Unlike in the 18th century when it was perceived as abnormal, today inattention is often presented as the normal state. The current era is frequently characterised as the Age of Distraction, and inattention is no longer depicted as a condition that afflicts a few. Nowadays, the erosion of humanity’s capacity for attention is portrayed as an existential problem, linked with the allegedly corrosive effects of digitally driven streams of information relentlessly flowing our way.

While I generally agree these panics are overblown, one must also admit that there is some degree of truth to all of them in the sense that each new technology presents us with some added level of potential distraction. And today we have more of those potential distractions than ever before. So, something’s gotta give, right?

“What information consumes is rather obvious,” Nobel Prize-winning economist and psychologist Herbert Simon remarked in 1971: “the attention of its recipients. Hence a wealth of information creates a poverty of attention, and a need to allocate that attention efficiently among the overabundance of information sources that might consume it.” Almost a half century later, we are confronted with a “wealth of information” that Simon could not have imagined, and that’s what has many critics worried about the potentially socially-destructive consequences of new technologies.

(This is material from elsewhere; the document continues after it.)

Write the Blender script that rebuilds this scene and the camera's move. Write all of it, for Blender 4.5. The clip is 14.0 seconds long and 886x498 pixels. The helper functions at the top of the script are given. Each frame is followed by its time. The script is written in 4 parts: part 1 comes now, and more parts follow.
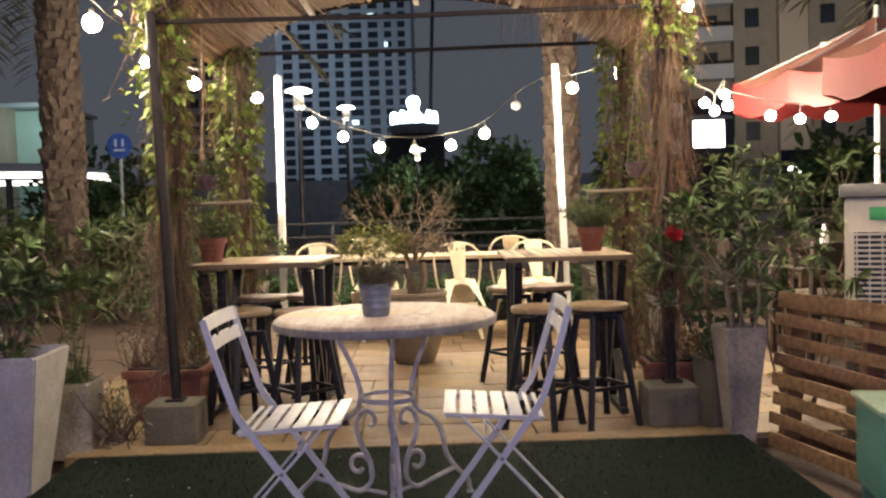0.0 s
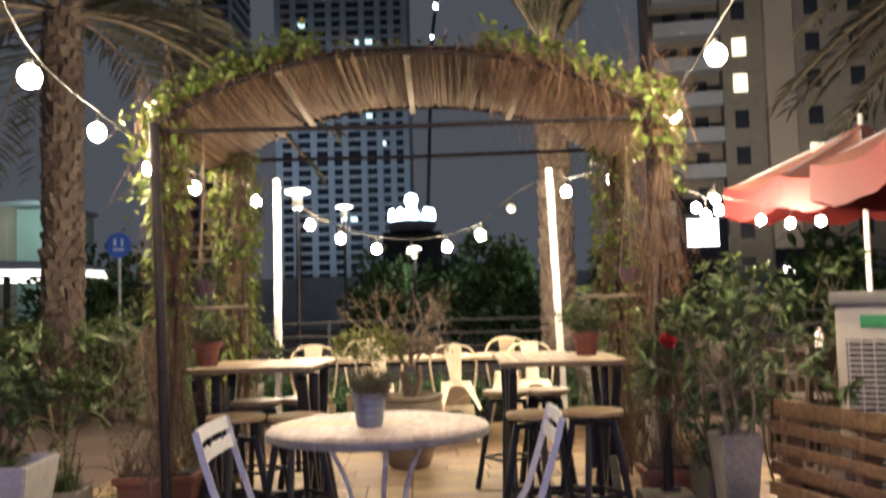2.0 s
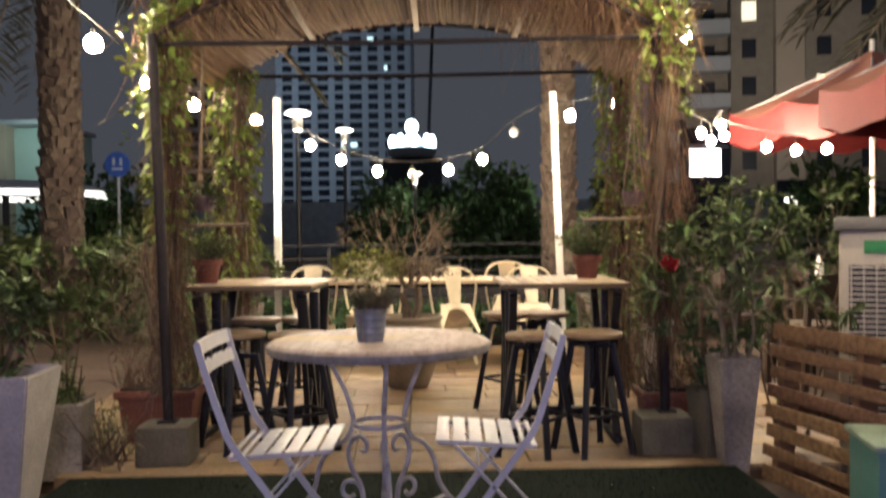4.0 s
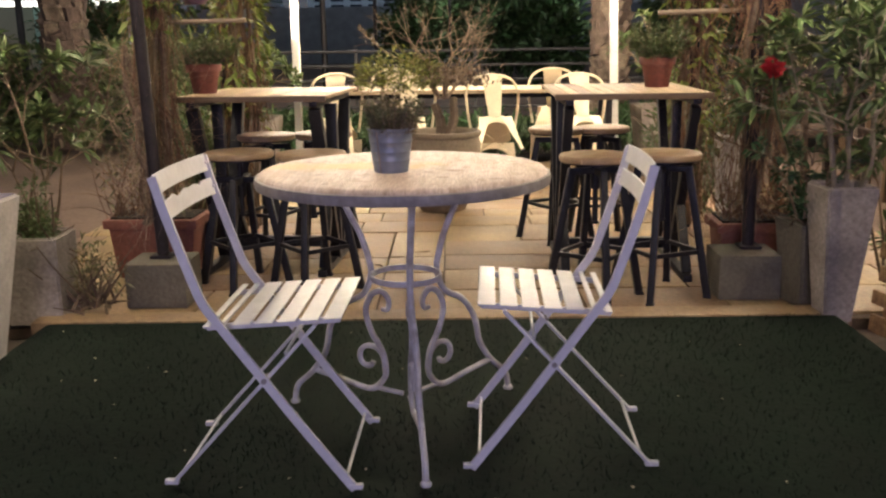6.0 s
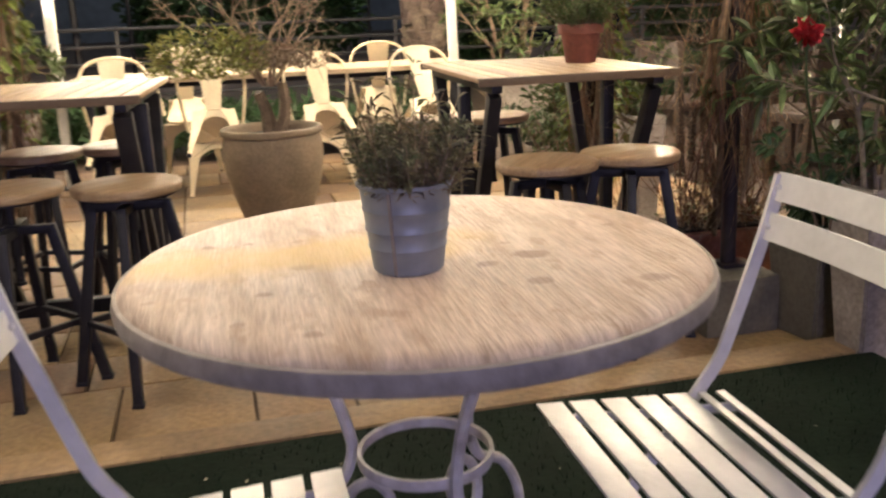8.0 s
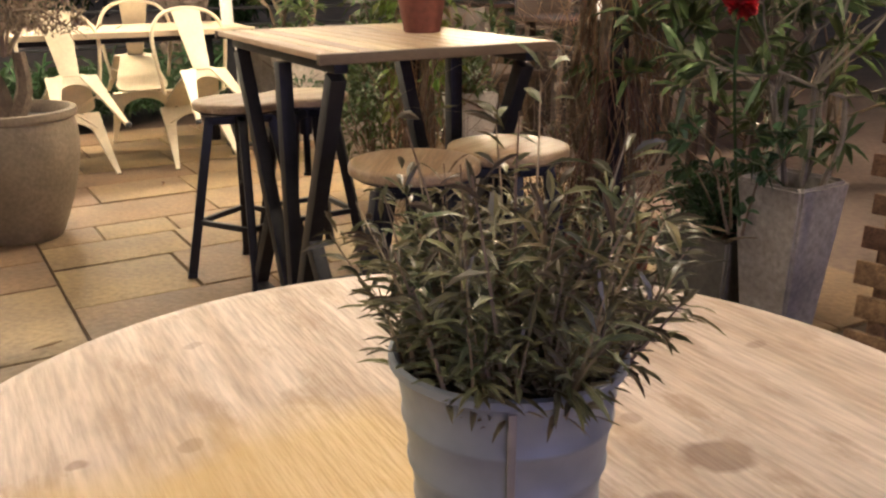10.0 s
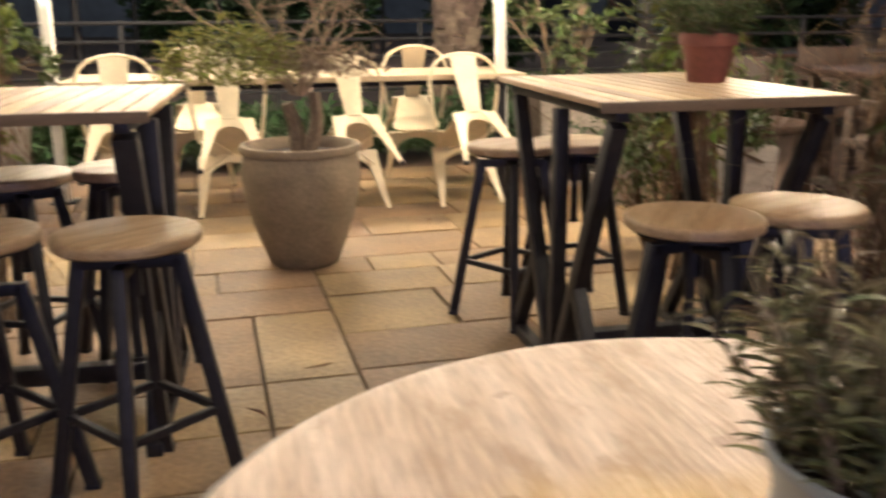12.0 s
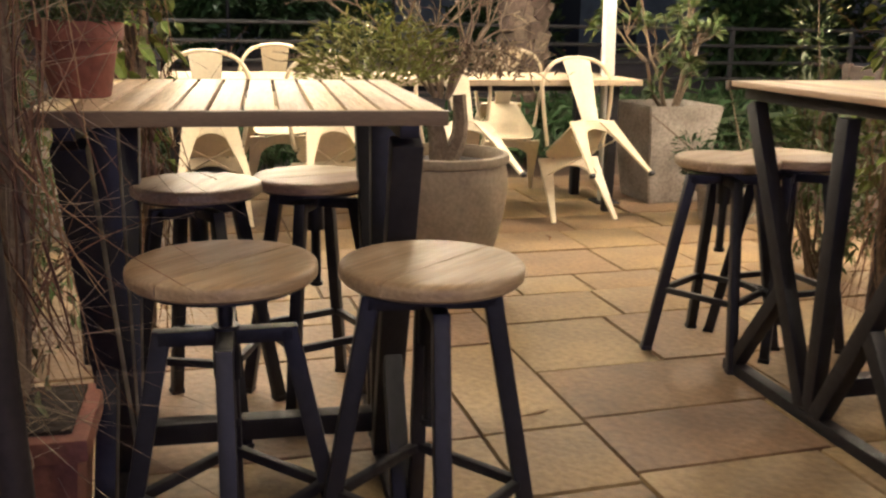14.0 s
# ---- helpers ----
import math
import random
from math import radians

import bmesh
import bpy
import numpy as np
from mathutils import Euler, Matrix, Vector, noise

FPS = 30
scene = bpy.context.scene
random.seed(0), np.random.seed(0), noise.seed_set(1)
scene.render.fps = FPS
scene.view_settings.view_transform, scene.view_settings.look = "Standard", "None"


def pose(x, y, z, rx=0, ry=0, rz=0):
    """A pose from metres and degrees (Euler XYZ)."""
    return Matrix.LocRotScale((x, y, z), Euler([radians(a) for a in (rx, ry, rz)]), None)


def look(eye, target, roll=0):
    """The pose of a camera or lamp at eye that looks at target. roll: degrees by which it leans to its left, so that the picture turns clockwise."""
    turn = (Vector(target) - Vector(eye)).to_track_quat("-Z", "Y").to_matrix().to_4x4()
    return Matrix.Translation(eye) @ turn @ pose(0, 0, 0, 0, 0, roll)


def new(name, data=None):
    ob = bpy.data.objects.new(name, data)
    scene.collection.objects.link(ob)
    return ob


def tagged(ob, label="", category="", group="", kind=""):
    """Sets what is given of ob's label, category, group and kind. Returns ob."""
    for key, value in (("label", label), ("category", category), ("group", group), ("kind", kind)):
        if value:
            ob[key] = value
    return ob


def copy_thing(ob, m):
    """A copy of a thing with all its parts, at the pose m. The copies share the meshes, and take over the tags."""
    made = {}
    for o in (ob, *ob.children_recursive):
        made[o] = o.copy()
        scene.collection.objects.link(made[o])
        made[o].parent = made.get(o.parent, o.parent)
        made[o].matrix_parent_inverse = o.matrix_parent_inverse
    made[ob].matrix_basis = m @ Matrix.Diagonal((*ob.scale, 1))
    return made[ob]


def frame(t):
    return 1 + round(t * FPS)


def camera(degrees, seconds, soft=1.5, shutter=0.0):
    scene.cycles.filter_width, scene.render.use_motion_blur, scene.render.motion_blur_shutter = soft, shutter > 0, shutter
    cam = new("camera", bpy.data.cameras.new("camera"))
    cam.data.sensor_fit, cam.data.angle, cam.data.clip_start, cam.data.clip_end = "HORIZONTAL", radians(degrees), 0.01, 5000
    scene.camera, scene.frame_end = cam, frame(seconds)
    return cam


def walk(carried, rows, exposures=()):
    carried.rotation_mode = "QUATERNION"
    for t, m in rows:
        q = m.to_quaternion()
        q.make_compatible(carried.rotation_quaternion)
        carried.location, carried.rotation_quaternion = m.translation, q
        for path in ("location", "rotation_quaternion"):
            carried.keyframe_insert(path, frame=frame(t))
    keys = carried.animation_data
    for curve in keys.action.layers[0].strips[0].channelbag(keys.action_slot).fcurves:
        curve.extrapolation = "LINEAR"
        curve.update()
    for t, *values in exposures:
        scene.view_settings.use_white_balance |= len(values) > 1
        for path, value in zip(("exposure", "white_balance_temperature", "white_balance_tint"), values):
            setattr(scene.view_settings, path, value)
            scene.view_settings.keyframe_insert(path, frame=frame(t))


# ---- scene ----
cam = camera(52.4, 14.0, soft=2.3, shutter=0.4)
PATH = [
    (0, (0.238, 1.704, 1.132), (0.200, 3.702, 1.039), -1.7),
    (0.5, (0.244, 1.706, 1.134), (0.236, 3.702, 1.000), -1.6),
    (1, (0.245, 1.704, 1.131), (0.235, 3.694, 0.941), -2.1),
    (1.5, (0.246, 1.704, 1.128), (0.233, 3.698, 0.981), -2.4),
    (2, (0.252, 1.665, 1.179), (0.226, 3.661, 1.299), -1.6),
    (2.5, (0.217, 1.621, 1.218), (0.188, 3.607, 1.446), -0.9),
    (3, (0.206, 1.613, 1.216), (0.174, 3.597, 1.462), -0.5),
    (3.5, (0.212, 1.639, 1.172), (0.180, 3.630, 1.356), -0.3),
    (4, (0.239, 1.700, 1.142), (0.211, 3.700, 1.101), -0.7),
    (4.2, (0.245, 1.727, 1.141), (0.215, 3.723, 1.011), -1.0),
    (6.5, (0.155, 2.784, 1.077), (0.040, 4.722, 0.595), -0.8),
    (7, (0.034, 3.094, 1.061), (0.019, 5.029, 0.555), -0.5),
    (7.5, (-0.106, 3.356, 1.080), (0.046, 5.285, 0.572), -1.8),
    (8, (-0.234, 3.683, 1.086), (0.165, 5.570, 0.560), -2.2),
    (8.5, (-0.283, 3.979, 1.079), (0.293, 5.823, 0.559), -0.6),
    (9, (-0.294, 4.240, 1.070), (0.547, 5.973, 0.529), -0.4),
    (9.2, (-0.292, 4.307, 1.066), (0.615, 5.991, 0.481), -0.6),
    (11.3, (-0.264, 4.424, 1.076), (0.566, 6.132, 0.448), -0.5),
    (11.5, (-0.268, 4.421, 1.077), (0.456, 6.184, 0.472), -1.2),
    (12, (-0.325, 4.443, 1.069), (0.080, 6.332, 0.553), -0.4),
    (12.5, (-0.486, 4.477, 1.063), (-0.282, 6.414, 0.612), 0.3),
    (13, (-0.744, 4.554, 1.060), (-0.508, 6.495, 0.638), 0.4),
    (13.5, (-0.851, 4.748, 1.019), (-0.414, 6.648, 0.572), 2.3),
    (14, (-0.921, 4.986, 1.012), (-0.459, 6.868, 0.515), 1.0),
]
EXPOSURES = [(0, 0.18), (0.5, 0.05), (1.5, 0.05), (2.5, 0.42), (3.4, 0.32), (4.0, -0.12), (4.2, -0.12), (6.5, 0.30), (8.5, 0.25), (9.2, 0.16), (12, 0.18), (14, 0.10)]
walk(cam, [(t, look(eye, target, roll)) for t, eye, target, roll in PATH], EXPOSURES)

# ---- night sky and light ----
world = bpy.data.worlds.new("night")
scene.world = world
world.use_nodes = True
_bg = world.node_tree.nodes["Background"]
_bg.inputs[0].default_value = (0.42, 0.46, 0.55, 1)
_bg.inputs[1].default_value = 0.15
BULB = 780.0          # string-light bulbs
TUBE = 14.0           # light strips on the white posts
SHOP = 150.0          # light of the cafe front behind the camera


# ---- helpers ----
rng = np.random.default_rng(7)


def mat(name, base, rough=0.6, metal=0.0, scale=8.0, vary=0.25, bump=0.2, stretch=(1, 1, 1), base2=None, fine=60.0, spec=0.5, island=0.0, random_ob=0.0):
    """Two scales of noise on colour, roughness and relief."""
    m = bpy.data.materials.new(name)
    m.use_nodes = True
    nt = m.node_tree
    b = nt.nodes["Principled BSDF"]
    b.inputs["Roughness"].default_value = rough
    b.inputs["Metallic"].default_value = metal
    b.inputs["Specular IOR Level"].default_value = spec
    tc = nt.nodes.new("ShaderNodeTexCoord")
    mp = nt.nodes.new("ShaderNodeMapping")
    mp.inputs["Scale"].default_value = stretch
    nt.links.new(tc.outputs["Object"], mp.inputs[0])
    n1 = nt.nodes.new("ShaderNodeTexNoise")
    n1.inputs["Scale"].default_value = scale
    n1.inputs["Detail"].default_value = 5
    n2 = nt.nodes.new("ShaderNodeTexNoise")
    n2.inputs["Scale"].default_value = fine
    n2.inputs["Detail"].default_value = 3
    nt.links.new(mp.outputs[0], n1.inputs[0])
    nt.links.new(mp.outputs[0], n2.inputs[0])
    if base2 is None:
        base2 = tuple(c * (1 - vary) for c in base)
    ramp = nt.nodes.new("ShaderNodeValToRGB")
    ramp.color_ramp.elements[0].position = 0.32
    ramp.color_ramp.elements[1].position = 0.68
    ramp.color_ramp.elements[0].color = (*base2, 1)
    ramp.color_ramp.elements[1].color = (*base, 1)
    nt.links.new(n1.outputs[0], ramp.inputs[0])
    mix = nt.nodes.new("ShaderNodeMix")
    mix.data_type, mix.blend_type = "RGBA", "MULTIPLY"
    mix.inputs[0].default_value = min(1.0, vary * 1.6)
    grey = nt.nodes.new("ShaderNodeMapRange")
    grey.inputs[1].default_value, grey.inputs[2].default_value = 0.3, 0.7
    grey.inputs[3].default_value, grey.inputs[4].default_value = 0.55, 1.1
    nt.links.new(n2.outputs[0], grey.inputs[0])
    nt.links.new(ramp.outputs[0], mix.inputs[6])
    nt.links.new(grey.outputs[0], mix.inputs[7])
    out = mix.outputs[2]
    if island or random_ob:
        if island:
            src = nt.nodes.new("ShaderNodeNewGeometry").outputs["Random Per Island"]
        else:
            src = nt.nodes.new("ShaderNodeObjectInfo").outputs["Random"]
        amount = island or random_ob
        hsv = nt.nodes.new("ShaderNodeHueSaturation")
        r1 = nt.nodes.new("ShaderNodeMapRange")
        r1.inputs[3].default_value, r1.inputs[4].default_value = 1 - amount, 1 + amount
        nt.links.new(src, r1.inputs[0])
        nt.links.new(r1.outputs[0], hsv.inputs["Value"])
        r2 = nt.nodes.new("ShaderNodeMapRange")
        r2.inputs[3].default_value, r2.inputs[4].default_value = 0.5 - amount * 0.06, 0.5 + amount * 0.06
        nt.links.new(src, r2.inputs[0])
        nt.links.new(r2.outputs[0], hsv.inputs["Hue"])
        nt.links.new(out, hsv.inputs["Color"])
        out = hsv.outputs[0]
    nt.links.new(out, b.inputs["Base Color"])
    if bump:
        bp = nt.nodes.new("ShaderNodeBump")
        bp.inputs["Strength"].default_value = bump
        bp.inputs["Distance"].default_value = 0.01
        add = nt.nodes.new("ShaderNodeMath")
        nt.links.new(n1.outputs[0], add.inputs[0])
        nt.links.new(n2.outputs[0], add.inputs[1])
        nt.links.new(add.outputs[0], bp.inputs["Height"])
        nt.links.new(bp.outputs[0], b.inputs["Normal"])
    return m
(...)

But social critics who write about this supposed “poverty of attention” problem have taken matters to the extreme and concocted some entertaining rhetorical ploys in an attempt to one-up each other on the panic meter. In a 2005 book, I discussed dozens of colorful book and article titles and terms like: “information overload;” “cognitive overload;” “information anxiety;” “information fatigue syndrome;” “information paralysis;” “techno-stress;” “information pollution;” “data smog;” and even “data asphyxiation.”

And that was all pre-Facebook and pre-Twitter! A dozen years later, this isolation-is-killing-us theme is becoming even more prevalent in books and articles. There are far to many books of this ilk to list here, but a quick sampling of the most popular ones would include: Nick Carr (The Shallows), Franklin Foer (World Without Mind), Maggie Jackson (Distracted), Sherry Turkle (Alone Together), Eli Pariser (The Filter Bubble), John Freeman (The Tyranny of E-Mail), and Cass Sunstein (Republic.com), among many others. I have an entire bookshelf in my office filled with nothing but books of this variety, all penned over just the past 20 years.

Perhaps the sheer volume of panicky tracts suggests that there must be something to these fears. Let’s be clear: isolation, distraction, or inattention are problems. But to some extent, these are problems that have always been with us and are not going away any time soon.

Social critics and cranky intellectuals love to complain about new technologies, and that’s never going to end. The best of that criticism will incorporate practical strategies for living a better life and suggest steps for how we all can find a better balance with the technologies that dominate our lives–today, tomorrow, and on into the future.

Sadly, most critics take a different approach which implicitly suggests we have somehow departed a golden age of living and that only a dystopian hellscape awaits us from here on out (if we’re not already living in it). It’s utter poppycock. As I’ve written before, pastoral myths and public square fantasies about some supposedly glorious but no-lost “good old days” are a lot of fun right up until you realize that the old days were, in fact, eras of abject misery. By almost every meaningful metric, we are better today than we were in the past, and that is probably just as true for things that we don’t have metrics for, including “attentiveness” or “distractability.”

We’d all like to think that people–especially kids–were somehow more attentive, more social, and more civil in the past than they are in today’s seemingly more cluttered, cacophonous, hurly-burly modern era. But there is absolutely no concrete evidence suggesting that is true and, as Furedi shows, there exists plenty of anecdotal evidence that when it comes to inattention, things really haven’t changed that much at all. We can and should strive to do better and find constructive solutions to problems such as these, but we should not go overboard with rhetorical threat inflation about the nature or severity of this problem. Nor should we pursue impractical or highly destructive solutions that would undermine the many other benefits associated with our new technological capabilities.

Ironically, at their very worst, isolation or inattention panics accomplish the exact opposite of what some social critics suggest that they desire. The critics often claim that they are just looking out for the next generation and trying to chart a better path for them. In reality, however, those critics are often just engaging in the same sort of fear-mongering and youth-shaming that countless other generations have before with their “KIDS THESE DAYS!” complaints. It’s always easy for intellectuals to tap into the worst fears of parents and policymakers by suggesting that the younger generation has lost the ability to reason or communicate effectively. And yet, each generation somehow figures out how to muddle through. We are an imperfect species, but we are also a highly resilient one.

Of course, that won’t stop an entirely new generation of critics from panicking about whatever future technology is apparently distracting the next generation to death. Fear sells and panics get attention. The calmer truths that history teaches us take longer to appreciate.